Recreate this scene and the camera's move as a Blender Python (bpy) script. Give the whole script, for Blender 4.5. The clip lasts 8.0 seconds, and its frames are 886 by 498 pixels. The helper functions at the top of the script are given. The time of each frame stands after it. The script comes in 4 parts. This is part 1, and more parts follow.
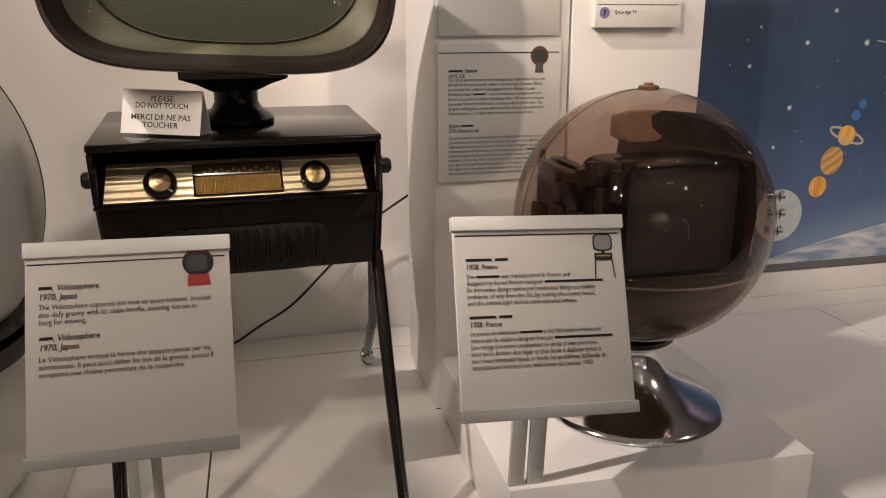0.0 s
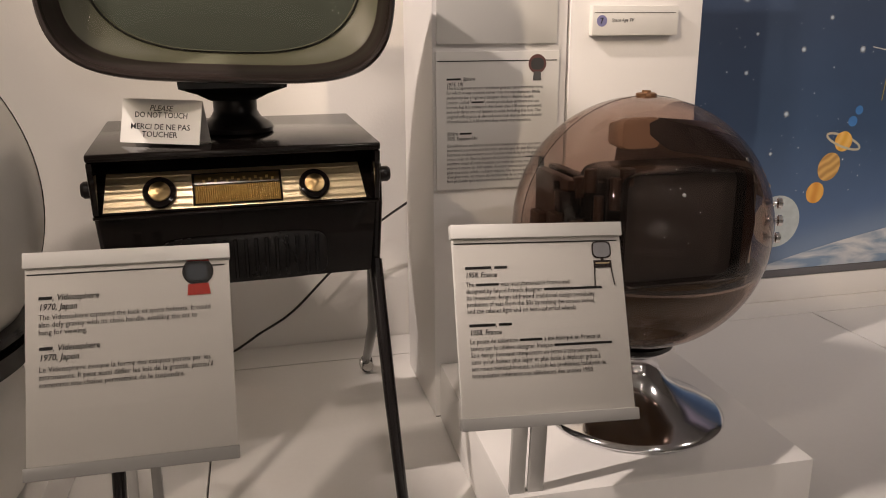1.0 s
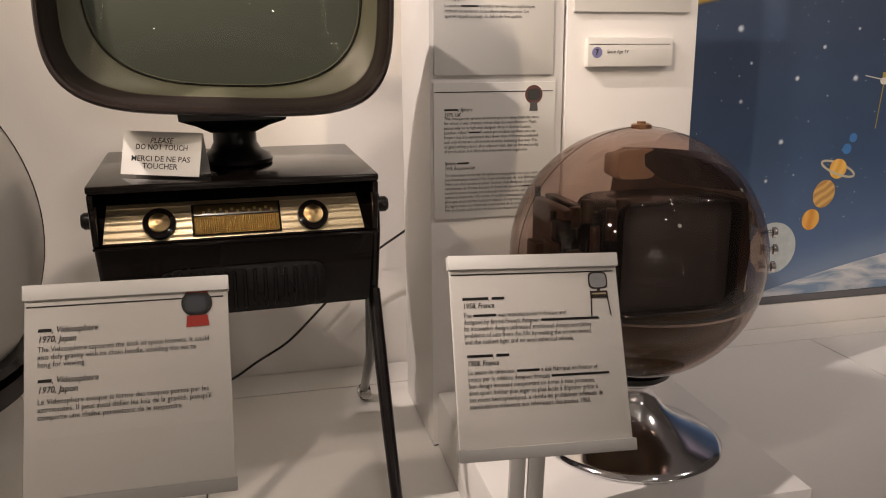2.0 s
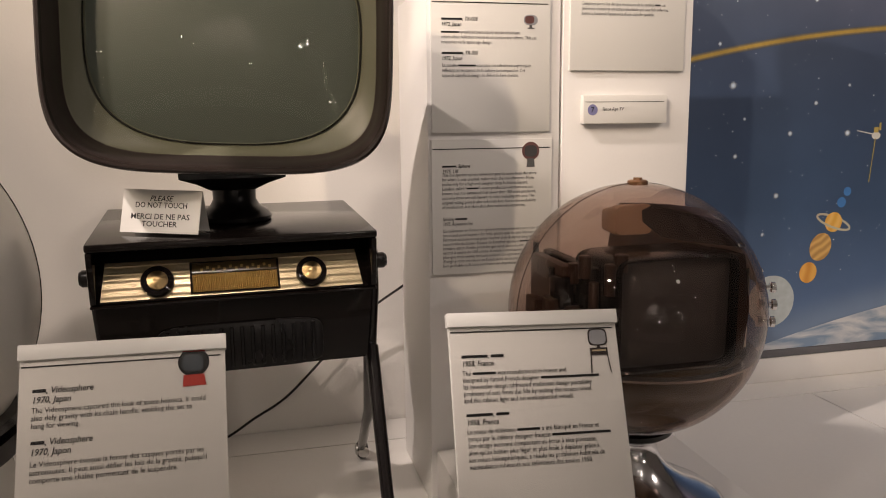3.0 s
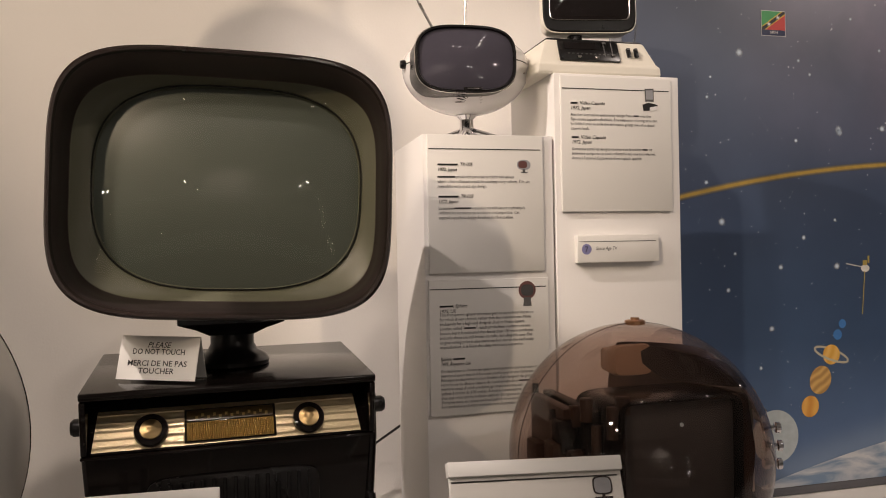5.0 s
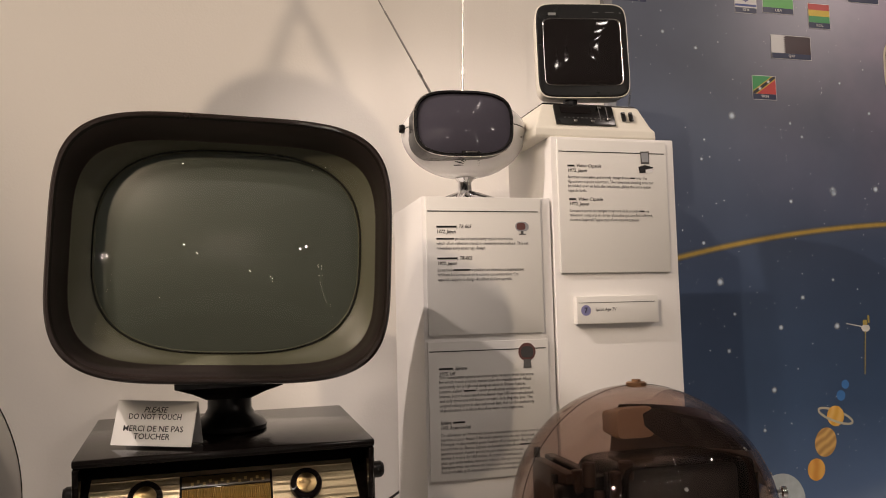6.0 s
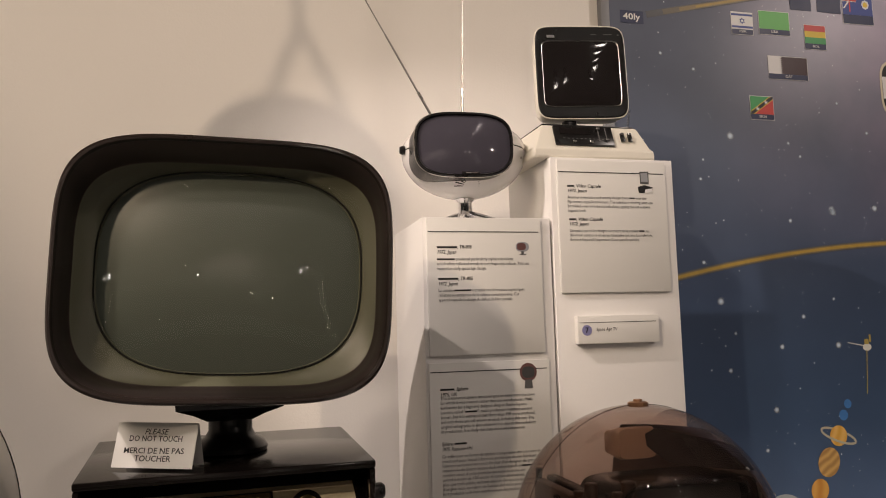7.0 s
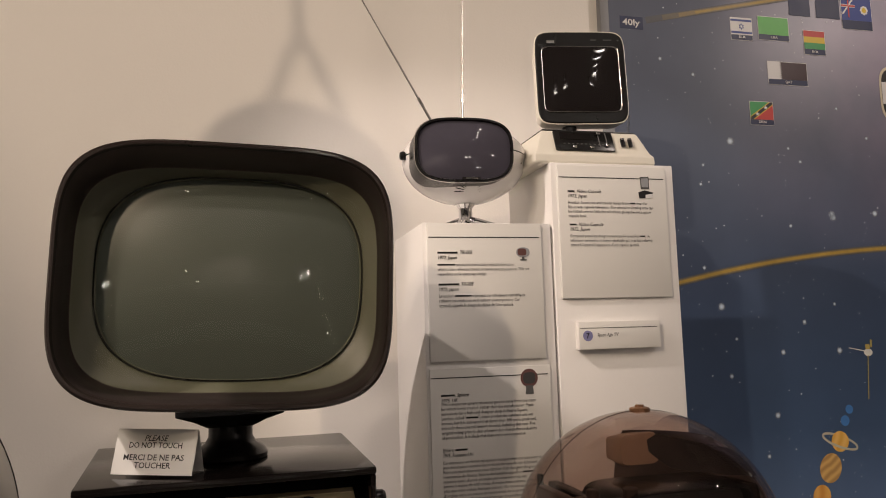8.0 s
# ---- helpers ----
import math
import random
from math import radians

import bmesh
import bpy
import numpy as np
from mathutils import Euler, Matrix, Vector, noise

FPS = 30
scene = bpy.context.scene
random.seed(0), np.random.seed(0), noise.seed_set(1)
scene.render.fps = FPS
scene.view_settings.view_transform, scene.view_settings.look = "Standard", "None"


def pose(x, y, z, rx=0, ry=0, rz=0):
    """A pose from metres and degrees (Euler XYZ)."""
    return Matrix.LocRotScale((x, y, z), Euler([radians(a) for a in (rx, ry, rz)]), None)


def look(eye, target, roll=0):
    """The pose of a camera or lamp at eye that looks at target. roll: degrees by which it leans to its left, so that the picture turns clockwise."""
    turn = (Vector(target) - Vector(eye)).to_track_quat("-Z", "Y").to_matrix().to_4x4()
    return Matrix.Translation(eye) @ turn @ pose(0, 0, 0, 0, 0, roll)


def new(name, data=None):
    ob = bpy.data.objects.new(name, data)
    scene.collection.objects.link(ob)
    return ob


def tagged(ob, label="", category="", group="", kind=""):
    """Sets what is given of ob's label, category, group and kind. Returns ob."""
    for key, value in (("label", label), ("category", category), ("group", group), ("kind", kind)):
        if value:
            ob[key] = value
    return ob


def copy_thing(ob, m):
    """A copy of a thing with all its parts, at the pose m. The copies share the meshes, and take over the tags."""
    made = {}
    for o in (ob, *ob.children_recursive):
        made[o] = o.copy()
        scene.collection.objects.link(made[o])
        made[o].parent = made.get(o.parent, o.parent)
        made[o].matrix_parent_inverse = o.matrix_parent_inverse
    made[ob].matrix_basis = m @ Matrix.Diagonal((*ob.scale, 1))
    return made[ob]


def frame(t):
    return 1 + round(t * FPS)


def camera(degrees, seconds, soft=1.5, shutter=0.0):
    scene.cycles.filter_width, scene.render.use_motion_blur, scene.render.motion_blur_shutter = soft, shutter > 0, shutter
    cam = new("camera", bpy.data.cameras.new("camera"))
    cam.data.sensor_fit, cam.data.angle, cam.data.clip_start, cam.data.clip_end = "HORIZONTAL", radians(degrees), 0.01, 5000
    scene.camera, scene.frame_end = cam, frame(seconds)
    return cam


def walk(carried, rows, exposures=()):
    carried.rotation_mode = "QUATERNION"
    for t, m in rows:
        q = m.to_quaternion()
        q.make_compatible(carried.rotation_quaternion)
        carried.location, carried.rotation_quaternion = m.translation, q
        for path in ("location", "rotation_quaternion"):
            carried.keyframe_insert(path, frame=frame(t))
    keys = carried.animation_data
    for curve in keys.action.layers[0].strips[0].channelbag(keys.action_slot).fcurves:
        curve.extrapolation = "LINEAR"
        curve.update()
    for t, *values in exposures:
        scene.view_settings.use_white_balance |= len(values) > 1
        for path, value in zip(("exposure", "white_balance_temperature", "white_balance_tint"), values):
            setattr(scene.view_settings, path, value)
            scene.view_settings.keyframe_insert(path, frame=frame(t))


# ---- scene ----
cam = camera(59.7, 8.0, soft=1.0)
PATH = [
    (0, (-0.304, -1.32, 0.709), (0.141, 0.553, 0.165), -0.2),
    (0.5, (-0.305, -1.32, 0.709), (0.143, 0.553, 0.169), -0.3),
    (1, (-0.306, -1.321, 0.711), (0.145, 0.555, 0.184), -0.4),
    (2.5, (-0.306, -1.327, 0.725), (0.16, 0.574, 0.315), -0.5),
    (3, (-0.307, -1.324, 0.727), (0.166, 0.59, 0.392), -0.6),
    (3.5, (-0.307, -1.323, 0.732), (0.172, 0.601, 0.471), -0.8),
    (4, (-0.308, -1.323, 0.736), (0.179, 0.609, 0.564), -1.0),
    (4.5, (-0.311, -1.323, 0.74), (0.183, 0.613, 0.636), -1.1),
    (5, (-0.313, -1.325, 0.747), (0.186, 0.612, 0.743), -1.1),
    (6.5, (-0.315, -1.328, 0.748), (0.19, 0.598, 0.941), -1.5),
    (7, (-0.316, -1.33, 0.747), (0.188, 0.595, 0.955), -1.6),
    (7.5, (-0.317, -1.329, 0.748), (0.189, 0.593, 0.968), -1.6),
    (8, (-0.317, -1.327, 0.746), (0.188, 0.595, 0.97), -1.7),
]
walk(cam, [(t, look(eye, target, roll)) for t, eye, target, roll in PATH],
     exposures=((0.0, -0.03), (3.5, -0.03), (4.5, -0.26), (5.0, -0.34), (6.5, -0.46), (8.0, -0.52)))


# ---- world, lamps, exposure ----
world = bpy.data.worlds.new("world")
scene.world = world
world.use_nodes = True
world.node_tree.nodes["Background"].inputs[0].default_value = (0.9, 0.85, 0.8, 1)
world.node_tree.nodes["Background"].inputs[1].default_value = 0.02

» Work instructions
Reproduce each line exactly, please, except for any pictures.

» Expected answer
Recreate this scene and the camera's move as a Blender Python (bpy) script. Give the whole script, for Blender 4.5. The clip lasts 8.0 seconds, and its frames are 886 by 498 pixels. The helper functions at the top of the script are given. The time of each frame stands after it. The script comes in 4 parts. This is part 1, and more parts follow.
0.0 s
1.0 s
2.0 s
3.0 s
5.0 s
6.0 s
7.0 s
8.0 s
# ---- helpers ----
import math
import random
from math import radians

import bmesh
import bpy
import numpy as np
from mathutils import Euler, Matrix, Vector, noise

FPS = 30
scene = bpy.context.scene
random.seed(0), np.random.seed(0), noise.seed_set(1)
scene.render.fps = FPS
scene.view_settings.view_transform, scene.view_settings.look = "Standard", "None"


def pose(x, y, z, rx=0, ry=0, rz=0):
    """A pose from metres and degrees (Euler XYZ)."""
    return Matrix.LocRotScale((x, y, z), Euler([radians(a) for a in (rx, ry, rz)]), None)


def look(eye, target, roll=0):
    """The pose of a camera or lamp at eye that looks at target. roll: degrees by which it leans to its left, so that the picture turns clockwise."""
    turn = (Vector(target) - Vector(eye)).to_track_quat("-Z", "Y").to_matrix().to_4x4()
    return Matrix.Translation(eye) @ turn @ pose(0, 0, 0, 0, 0, roll)


def new(name, data=None):
    ob = bpy.data.objects.new(name, data)
    scene.collection.objects.link(ob)
    return ob


def tagged(ob, label="", category="", group="", kind=""):
    """Sets what is given of ob's label, category, group and kind. Returns ob."""
    for key, value in (("label", label), ("category", category), ("group", group), ("kind", kind)):
        if value:
            ob[key] = value
    return ob


def copy_thing(ob, m):
    """A copy of a thing with all its parts, at the pose m. The copies share the meshes, and take over the tags."""
    made = {}
    for o in (ob, *ob.children_recursive):
        made[o] = o.copy()
        scene.collection.objects.link(made[o])
        made[o].parent = made.get(o.parent, o.parent)
        made[o].matrix_parent_inverse = o.matrix_parent_inverse
    made[ob].matrix_basis = m @ Matrix.Diagonal((*ob.scale, 1))
    return made[ob]


def frame(t):
    return 1 + round(t * FPS)


def camera(degrees, seconds, soft=1.5, shutter=0.0):
    scene.cycles.filter_width, scene.render.use_motion_blur, scene.render.motion_blur_shutter = soft, shutter > 0, shutter
    cam = new("camera", bpy.data.cameras.new("camera"))
    cam.data.sensor_fit, cam.data.angle, cam.data.clip_start, cam.data.clip_end = "HORIZONTAL", radians(degrees), 0.01, 5000
    scene.camera, scene.frame_end = cam, frame(seconds)
    return cam


def walk(carried, rows, exposures=()):
    carried.rotation_mode = "QUATERNION"
    for t, m in rows:
        q = m.to_quaternion()
        q.make_compatible(carried.rotation_quaternion)
        carried.location, carried.rotation_quaternion = m.translation, q
        for path in ("location", "rotation_quaternion"):
            carried.keyframe_insert(path, frame=frame(t))
    keys = carried.animation_data
    for curve in keys.action.layers[0].strips[0].channelbag(keys.action_slot).fcurves:
        curve.extrapolation = "LINEAR"
        curve.update()
    for t, *values in exposures:
        scene.view_settings.use_white_balance |= len(values) > 1
        for path, value in zip(("exposure", "white_balance_temperature", "white_balance_tint"), values):
            setattr(scene.view_settings, path, value)
            scene.view_settings.keyframe_insert(path, frame=frame(t))


# ---- scene ----
cam = camera(59.7, 8.0, soft=1.0)
PATH = [
    (0, (-0.304, -1.32, 0.709), (0.141, 0.553, 0.165), -0.2),
    (0.5, (-0.305, -1.32, 0.709), (0.143, 0.553, 0.169), -0.3),
    (1, (-0.306, -1.321, 0.711), (0.145, 0.555, 0.184), -0.4),
    (2.5, (-0.306, -1.327, 0.725), (0.16, 0.574, 0.315), -0.5),
    (3, (-0.307, -1.324, 0.727), (0.166, 0.59, 0.392), -0.6),
    (3.5, (-0.307, -1.323, 0.732), (0.172, 0.601, 0.471), -0.8),
    (4, (-0.308, -1.323, 0.736), (0.179, 0.609, 0.564), -1.0),
    (4.5, (-0.311, -1.323, 0.74), (0.183, 0.613, 0.636), -1.1),
    (5, (-0.313, -1.325, 0.747), (0.186, 0.612, 0.743), -1.1),
    (6.5, (-0.315, -1.328, 0.748), (0.19, 0.598, 0.941), -1.5),
    (7, (-0.316, -1.33, 0.747), (0.188, 0.595, 0.955), -1.6),
    (7.5, (-0.317, -1.329, 0.748), (0.189, 0.593, 0.968), -1.6),
    (8, (-0.317, -1.327, 0.746), (0.188, 0.595, 0.97), -1.7),
]
walk(cam, [(t, look(eye, target, roll)) for t, eye, target, roll in PATH],
     exposures=((0.0, -0.03), (3.5, -0.03), (4.5, -0.26), (5.0, -0.34), (6.5, -0.46), (8.0, -0.52)))


# ---- world, lamps, exposure ----
world = bpy.data.worlds.new("world")
scene.world = world
world.use_nodes = True
world.node_tree.nodes["Background"].inputs[0].default_value = (0.9, 0.85, 0.8, 1)
world.node_tree.nodes["Background"].inputs[1].default_value = 0.02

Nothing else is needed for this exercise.